## DATA SUPPLIED
####
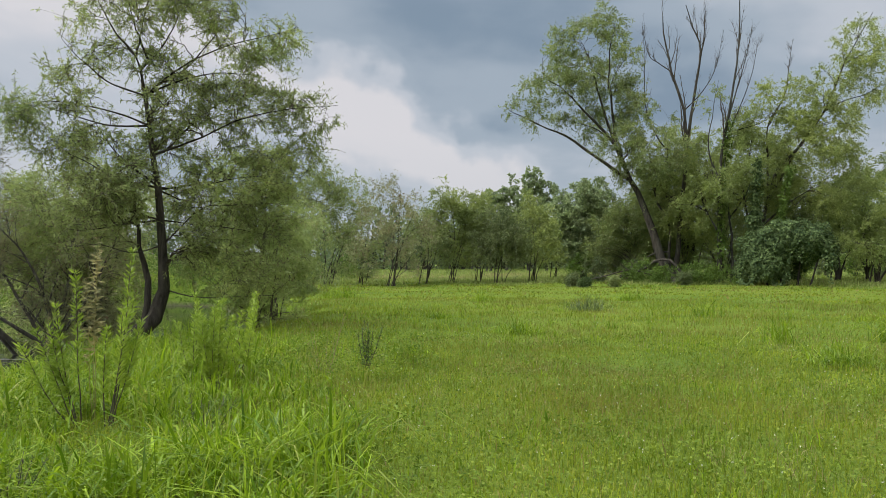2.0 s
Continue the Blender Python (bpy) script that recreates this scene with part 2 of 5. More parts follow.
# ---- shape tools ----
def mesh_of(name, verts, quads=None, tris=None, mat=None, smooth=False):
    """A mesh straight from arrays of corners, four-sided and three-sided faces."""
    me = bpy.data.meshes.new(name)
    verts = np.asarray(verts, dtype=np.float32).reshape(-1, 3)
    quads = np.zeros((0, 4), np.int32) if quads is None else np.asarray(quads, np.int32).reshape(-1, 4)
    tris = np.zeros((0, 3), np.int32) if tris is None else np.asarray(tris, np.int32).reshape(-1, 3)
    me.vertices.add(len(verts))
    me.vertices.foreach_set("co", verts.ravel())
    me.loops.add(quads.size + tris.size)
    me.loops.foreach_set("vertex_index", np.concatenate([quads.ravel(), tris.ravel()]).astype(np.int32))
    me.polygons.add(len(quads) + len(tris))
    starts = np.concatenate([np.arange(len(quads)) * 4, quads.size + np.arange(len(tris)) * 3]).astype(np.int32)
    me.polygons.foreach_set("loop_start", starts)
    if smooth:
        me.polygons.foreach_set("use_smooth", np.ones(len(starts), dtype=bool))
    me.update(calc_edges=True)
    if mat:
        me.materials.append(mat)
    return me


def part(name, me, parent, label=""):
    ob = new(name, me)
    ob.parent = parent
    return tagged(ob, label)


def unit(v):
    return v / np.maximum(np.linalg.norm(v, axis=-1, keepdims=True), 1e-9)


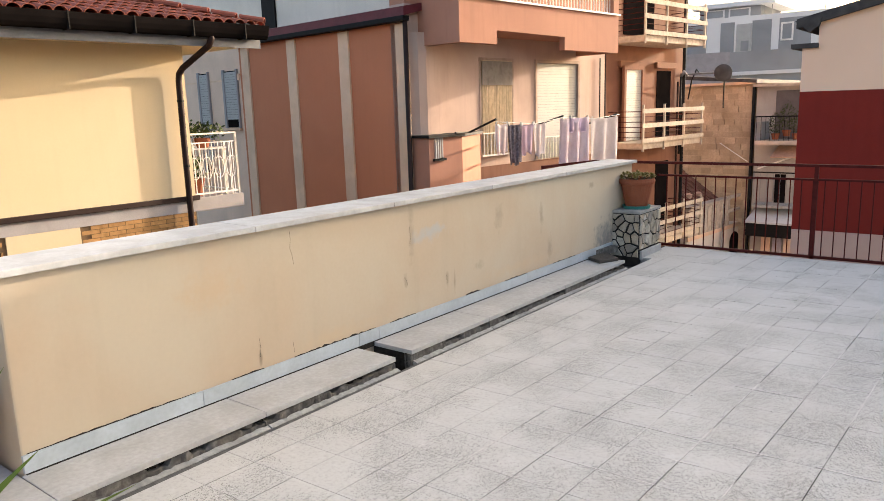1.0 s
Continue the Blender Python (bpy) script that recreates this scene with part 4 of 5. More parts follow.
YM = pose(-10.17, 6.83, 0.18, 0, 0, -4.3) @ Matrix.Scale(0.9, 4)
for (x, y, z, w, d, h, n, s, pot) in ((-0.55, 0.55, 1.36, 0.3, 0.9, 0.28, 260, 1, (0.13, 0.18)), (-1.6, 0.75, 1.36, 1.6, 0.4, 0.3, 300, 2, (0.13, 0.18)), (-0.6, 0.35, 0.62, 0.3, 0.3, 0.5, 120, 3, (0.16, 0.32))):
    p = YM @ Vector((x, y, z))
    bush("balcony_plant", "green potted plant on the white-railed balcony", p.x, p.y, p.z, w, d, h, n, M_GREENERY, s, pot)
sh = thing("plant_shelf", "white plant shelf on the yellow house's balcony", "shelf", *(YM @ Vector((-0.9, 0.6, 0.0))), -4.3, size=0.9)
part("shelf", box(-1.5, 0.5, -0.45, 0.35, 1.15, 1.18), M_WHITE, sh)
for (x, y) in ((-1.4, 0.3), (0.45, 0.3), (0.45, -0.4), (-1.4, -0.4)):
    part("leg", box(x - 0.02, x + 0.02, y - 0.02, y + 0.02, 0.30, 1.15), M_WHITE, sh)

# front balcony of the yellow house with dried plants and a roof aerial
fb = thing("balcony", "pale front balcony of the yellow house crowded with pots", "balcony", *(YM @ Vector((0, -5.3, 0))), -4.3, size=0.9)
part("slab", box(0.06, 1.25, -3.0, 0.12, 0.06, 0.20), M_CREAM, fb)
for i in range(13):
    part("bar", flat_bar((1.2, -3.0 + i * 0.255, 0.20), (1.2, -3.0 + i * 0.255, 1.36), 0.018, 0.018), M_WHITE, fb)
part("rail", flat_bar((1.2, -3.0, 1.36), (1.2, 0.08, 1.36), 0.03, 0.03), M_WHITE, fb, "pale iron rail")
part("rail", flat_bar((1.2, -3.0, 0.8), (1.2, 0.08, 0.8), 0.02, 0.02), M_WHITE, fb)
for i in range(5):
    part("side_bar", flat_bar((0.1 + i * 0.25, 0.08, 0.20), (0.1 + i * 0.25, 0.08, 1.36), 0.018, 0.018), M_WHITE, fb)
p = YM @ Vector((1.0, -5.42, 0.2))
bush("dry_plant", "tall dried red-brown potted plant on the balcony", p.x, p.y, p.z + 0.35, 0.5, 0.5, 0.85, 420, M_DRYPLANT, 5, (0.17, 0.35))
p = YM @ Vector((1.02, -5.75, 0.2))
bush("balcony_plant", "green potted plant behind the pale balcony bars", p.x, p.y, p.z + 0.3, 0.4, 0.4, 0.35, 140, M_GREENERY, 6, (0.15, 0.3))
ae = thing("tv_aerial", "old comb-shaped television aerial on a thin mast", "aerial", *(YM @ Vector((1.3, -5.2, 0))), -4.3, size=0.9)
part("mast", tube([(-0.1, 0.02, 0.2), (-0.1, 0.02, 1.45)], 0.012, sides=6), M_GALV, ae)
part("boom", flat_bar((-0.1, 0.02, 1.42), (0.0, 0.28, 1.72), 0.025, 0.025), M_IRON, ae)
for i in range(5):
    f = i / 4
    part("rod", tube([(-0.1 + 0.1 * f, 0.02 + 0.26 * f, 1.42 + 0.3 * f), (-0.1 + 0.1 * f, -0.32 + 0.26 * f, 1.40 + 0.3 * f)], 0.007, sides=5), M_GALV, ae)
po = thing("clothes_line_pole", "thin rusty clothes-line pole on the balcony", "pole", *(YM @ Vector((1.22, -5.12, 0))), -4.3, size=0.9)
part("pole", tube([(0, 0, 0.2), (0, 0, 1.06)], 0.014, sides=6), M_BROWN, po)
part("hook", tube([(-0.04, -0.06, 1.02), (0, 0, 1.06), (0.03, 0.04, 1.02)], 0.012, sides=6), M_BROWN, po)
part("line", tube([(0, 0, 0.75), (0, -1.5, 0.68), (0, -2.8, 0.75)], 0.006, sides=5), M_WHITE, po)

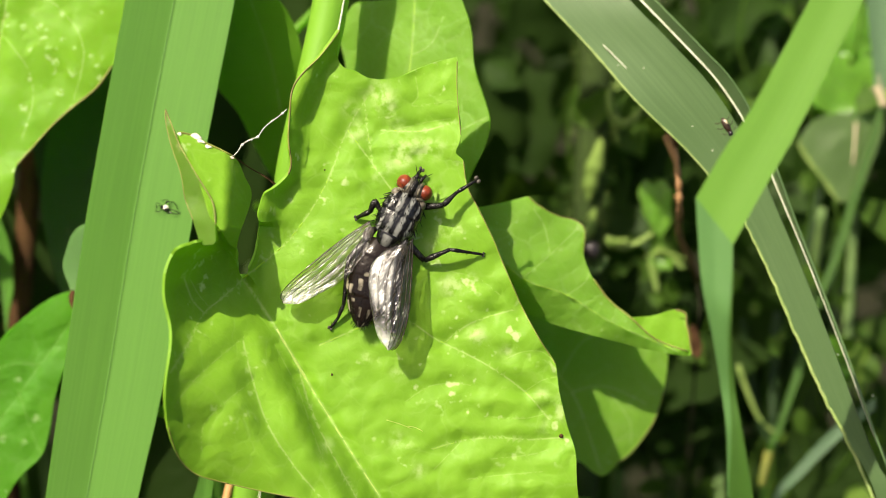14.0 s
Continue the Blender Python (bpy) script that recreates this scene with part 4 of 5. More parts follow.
####
## WHAT IS ASKED
In your copy, repeat each record exactly and include no pictures.

## SOLUTION TO THE PROBLEM
2.0 s
Continue the Blender Python (bpy) script that recreates this scene with part 2 of 5. More parts follow.
# ---- shape tools ----
def mesh_of(name, verts, quads=None, tris=None, mat=None, smooth=False):
    """A mesh straight from arrays of corners, four-sided and three-sided faces."""
    me = bpy.data.meshes.new(name)
    verts = np.asarray(verts, dtype=np.float32).reshape(-1, 3)
    quads = np.zeros((0, 4), np.int32) if quads is None else np.asarray(quads, np.int32).reshape(-1, 4)
    tris = np.zeros((0, 3), np.int32) if tris is None else np.asarray(tris, np.int32).reshape(-1, 3)
    me.vertices.add(len(verts))
    me.vertices.foreach_set("co", verts.ravel())
    me.loops.add(quads.size + tris.size)
    me.loops.foreach_set("vertex_index", np.concatenate([quads.ravel(), tris.ravel()]).astype(np.int32))
    me.polygons.add(len(quads) + len(tris))
    starts = np.concatenate([np.arange(len(quads)) * 4, quads.size + np.arange(len(tris)) * 3]).astype(np.int32)
    me.polygons.foreach_set("loop_start", starts)
    if smooth:
        me.polygons.foreach_set("use_smooth", np.ones(len(starts), dtype=bool))
    me.update(calc_edges=True)
    if mat:
        me.materials.append(mat)
    return me


def part(name, me, parent, label=""):
    ob = new(name, me)
    ob.parent = parent
    return tagged(ob, label)


def unit(v):
    return v / np.maximum(np.linalg.norm(v, axis=-1, keepdims=True), 1e-9)


1.0 s
Continue the Blender Python (bpy) script that recreates this scene with part 4 of 5. More parts follow.
YM = pose(-10.17, 6.83, 0.18, 0, 0, -4.3) @ Matrix.Scale(0.9, 4)
for (x, y, z, w, d, h, n, s, pot) in ((-0.55, 0.55, 1.36, 0.3, 0.9, 0.28, 260, 1, (0.13, 0.18)), (-1.6, 0.75, 1.36, 1.6, 0.4, 0.3, 300, 2, (0.13, 0.18)), (-0.6, 0.35, 0.62, 0.3, 0.3, 0.5, 120, 3, (0.16, 0.32))):
    p = YM @ Vector((x, y, z))
    bush("balcony_plant", "green potted plant on the white-railed balcony", p.x, p.y, p.z, w, d, h, n, M_GREENERY, s, pot)
sh = thing("plant_shelf", "white plant shelf on the yellow house's balcony", "shelf", *(YM @ Vector((-0.9, 0.6, 0.0))), -4.3, size=0.9)
part("shelf", box(-1.5, 0.5, -0.45, 0.35, 1.15, 1.18), M_WHITE, sh)
for (x, y) in ((-1.4, 0.3), (0.45, 0.3), (0.45, -0.4), (-1.4, -0.4)):
    part("leg", box(x - 0.02, x + 0.02, y - 0.02, y + 0.02, 0.30, 1.15), M_WHITE, sh)

# front balcony of the yellow house with dried plants and a roof aerial
fb = thing("balcony", "pale front balcony of the yellow house crowded with pots", "balcony", *(YM @ Vector((0, -5.3, 0))), -4.3, size=0.9)
part("slab", box(0.06, 1.25, -3.0, 0.12, 0.06, 0.20), M_CREAM, fb)
for i in range(13):
    part("bar", flat_bar((1.2, -3.0 + i * 0.255, 0.20), (1.2, -3.0 + i * 0.255, 1.36), 0.018, 0.018), M_WHITE, fb)
part("rail", flat_bar((1.2, -3.0, 1.36), (1.2, 0.08, 1.36), 0.03, 0.03), M_WHITE, fb, "pale iron rail")
part("rail", flat_bar((1.2, -3.0, 0.8), (1.2, 0.08, 0.8), 0.02, 0.02), M_WHITE, fb)
for i in range(5):
    part("side_bar", flat_bar((0.1 + i * 0.25, 0.08, 0.20), (0.1 + i * 0.25, 0.08, 1.36), 0.018, 0.018), M_WHITE, fb)
p = YM @ Vector((1.0, -5.42, 0.2))
bush("dry_plant", "tall dried red-brown potted plant on the balcony", p.x, p.y, p.z + 0.35, 0.5, 0.5, 0.85, 420, M_DRYPLANT, 5, (0.17, 0.35))
p = YM @ Vector((1.02, -5.75, 0.2))
bush("balcony_plant", "green potted plant behind the pale balcony bars", p.x, p.y, p.z + 0.3, 0.4, 0.4, 0.35, 140, M_GREENERY, 6, (0.15, 0.3))
ae = thing("tv_aerial", "old comb-shaped television aerial on a thin mast", "aerial", *(YM @ Vector((1.3, -5.2, 0))), -4.3, size=0.9)
part("mast", tube([(-0.1, 0.02, 0.2), (-0.1, 0.02, 1.45)], 0.012, sides=6), M_GALV, ae)
part("boom", flat_bar((-0.1, 0.02, 1.42), (0.0, 0.28, 1.72), 0.025, 0.025), M_IRON, ae)
for i in range(5):
    f = i / 4
    part("rod", tube([(-0.1 + 0.1 * f, 0.02 + 0.26 * f, 1.42 + 0.3 * f), (-0.1 + 0.1 * f, -0.32 + 0.26 * f, 1.40 + 0.3 * f)], 0.007, sides=5), M_GALV, ae)
po = thing("clothes_line_pole", "thin rusty clothes-line pole on the balcony", "pole", *(YM @ Vector((1.22, -5.12, 0))), -4.3, size=0.9)
part("pole", tube([(0, 0, 0.2), (0, 0, 1.06)], 0.014, sides=6), M_BROWN, po)
part("hook", tube([(-0.04, -0.06, 1.02), (0, 0, 1.06), (0.03, 0.04, 1.02)], 0.012, sides=6), M_BROWN, po)
part("line", tube([(0, 0, 0.75), (0, -1.5, 0.68), (0, -2.8, 0.75)], 0.006, sides=5), M_WHITE, po)

14.0 s
Continue the Blender Python (bpy) script that recreates this scene with part 4 of 5. More parts follow.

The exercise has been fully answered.